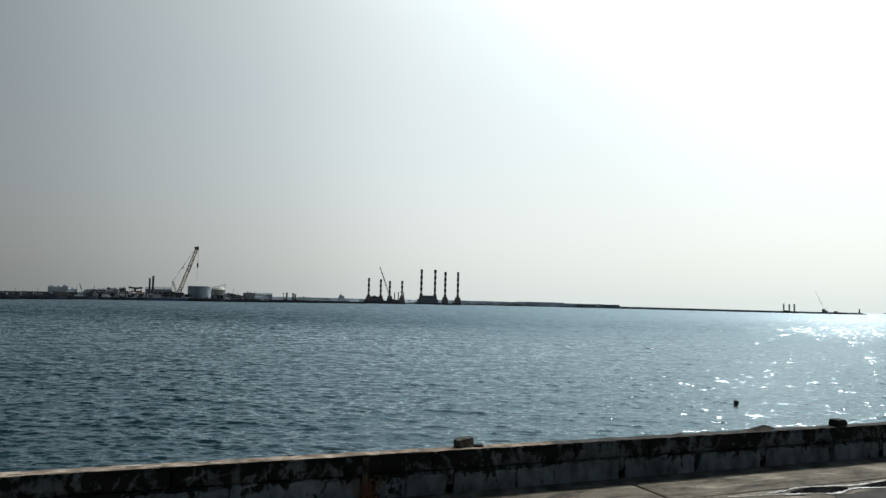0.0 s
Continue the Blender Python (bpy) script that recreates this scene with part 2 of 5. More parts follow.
def sea_material():
    m = bpy.data.materials.new("sea_water")
    m.use_nodes = True
    t = m.node_tree
    t.nodes.remove(t.nodes["Principled BSDF"])
    body, gloss = node(t, "ShaderNodeBsdfDiffuse", Color=(0.010, 0.027, 0.034, 1)), node(t, "ShaderNodeBsdfGlossy", Color=(0.775, 0.92, 1.0, 1), Roughness=0.085)
    fres, blend = node(t, "ShaderNodeFresnel", IOR=1.333), t.nodes.new("ShaderNodeMixShader")
    link(t, fres.outputs[0], blend.inputs[0])
    link(t, body.outputs[0], blend.inputs[1])
    link(t, gloss.outputs[0], blend.inputs[2])
    link(t, blend.outputs[0], t.nodes["Material Output"].inputs["Surface"])
    # slopes of the wind ripples: fine ones by the quay, longer and broader ones farther out
    co, geo = t.nodes.new("ShaderNodeTexCoord"), t.nodes.new("ShaderNodeNewGeometry")
    split = t.nodes.new("ShaderNodeSeparateXYZ")
    link(t, co.outputs["Object"], split.inputs[0])
    gust = node(t, "ShaderNodeTexNoise", Scale=0.03, Detail=3.0)
    link(t, co.outputs["Object"], gust.inputs["Vector"])

    def rise(a, b):
        v = math_node(t, "MULTIPLY_ADD", split.outputs["Y"], 1 / (b - a), True)
        v.node.inputs[2].default_value = -a / (b - a)
        return v

    def vec(op, a, b):
        n = t.nodes.new("ShaderNodeVectorMath")
        n.operation = op
        for k, v in enumerate((a, b)):
            if isinstance(v, tuple):
                n.inputs[k].default_value = v
            elif v is not None:
                link(t, v, n.inputs["Scale"] if op == "SCALE" and k == 1 else n.inputs[k])
        return n.outputs[0]

    total = None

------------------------

**GIVEN EXERCISE:** Reproduce the material above in full and without alteration, but skip all pictures.

**COMPLETE OUTPUT:**
0.0 s
Continue the Blender Python (bpy) script that recreates this scene with part 2 of 5. More parts follow.
def sea_material():
    m = bpy.data.materials.new("sea_water")
    m.use_nodes = True
    t = m.node_tree
    t.nodes.remove(t.nodes["Principled BSDF"])
    body, gloss = node(t, "ShaderNodeBsdfDiffuse", Color=(0.010, 0.027, 0.034, 1)), node(t, "ShaderNodeBsdfGlossy", Color=(0.775, 0.92, 1.0, 1), Roughness=0.085)
    fres, blend = node(t, "ShaderNodeFresnel", IOR=1.333), t.nodes.new("ShaderNodeMixShader")
    link(t, fres.outputs[0], blend.inputs[0])
    link(t, body.outputs[0], blend.inputs[1])
    link(t, gloss.outputs[0], blend.inputs[2])
    link(t, blend.outputs[0], t.nodes["Material Output"].inputs["Surface"])
    # slopes of the wind ripples: fine ones by the quay, longer and broader ones farther out
    co, geo = t.nodes.new("ShaderNodeTexCoord"), t.nodes.new("ShaderNodeNewGeometry")
    split = t.nodes.new("ShaderNodeSeparateXYZ")
    link(t, co.outputs["Object"], split.inputs[0])
    gust = node(t, "ShaderNodeTexNoise", Scale=0.03, Detail=3.0)
    link(t, co.outputs["Object"], gust.inputs["Vector"])

    def rise(a, b):
        v = math_node(t, "MULTIPLY_ADD", split.outputs["Y"], 1 / (b - a), True)
        v.node.inputs[2].default_value = -a / (b - a)
        return v

    def vec(op, a, b):
        n = t.nodes.new("ShaderNodeVectorMath")
        n.operation = op
        for k, v in enumerate((a, b)):
            if isinstance(v, tuple):
                n.inputs[k].default_value = v
            elif v is not None:
                link(t, v, n.inputs["Scale"] if op == "SCALE" and k == 1 else n.inputs[k])
        return n.outputs[0]

    total = None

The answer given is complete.